While the cloud cultivates an illusion of freedom, in its flimsy, floating intangibility, our data is anything but free. It is still owned, managed and governed. But, we have lost any sense of the laws that will govern our data, or of the people who will make them. We don’t know who owns this cloud. 


We should be concerned by this move, and by what motivated it. Perhaps the laws on Earth were too confining for the cloud’s creators? Who could resist our tax free, law free, accountability free skies? In our digital age, we must recognise that our data is a part of us. It can be used to manipulate us, to influence us, and to harm us. We are not safe if our data is not safe, and with this new cloud in the sky, we are at risk. 


Technologies grow far faster than humans do.
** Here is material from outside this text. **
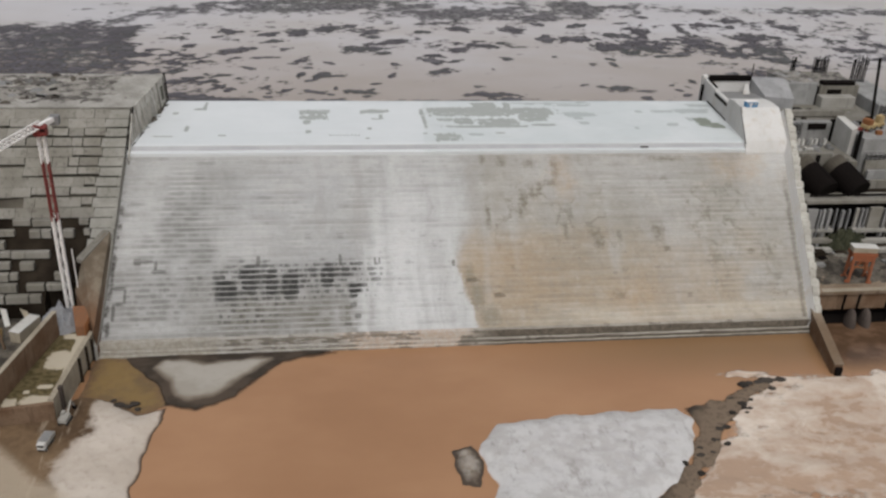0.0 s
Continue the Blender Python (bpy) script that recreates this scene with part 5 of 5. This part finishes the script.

We are still decades away from proper legislation to govern digital influence and power in our social media age. Yet with each new app and platform, the whole landscape changes once again. We need to keep trying, to see these new developments for what they are: a media source, a tool of mass manipulation, a weapon, a threat, a state. 


Instead of letting the cloud leave the confines of state structure, we should take state structure to it. The cloud is its own entity, with its own geography and power system. We need to start treating it as such: to enter into trade negotiations, meet the data dignitaries, to have an ambassador to the cloud. We must meet this new technology, move our awe and wonder, and recognise it for what it is.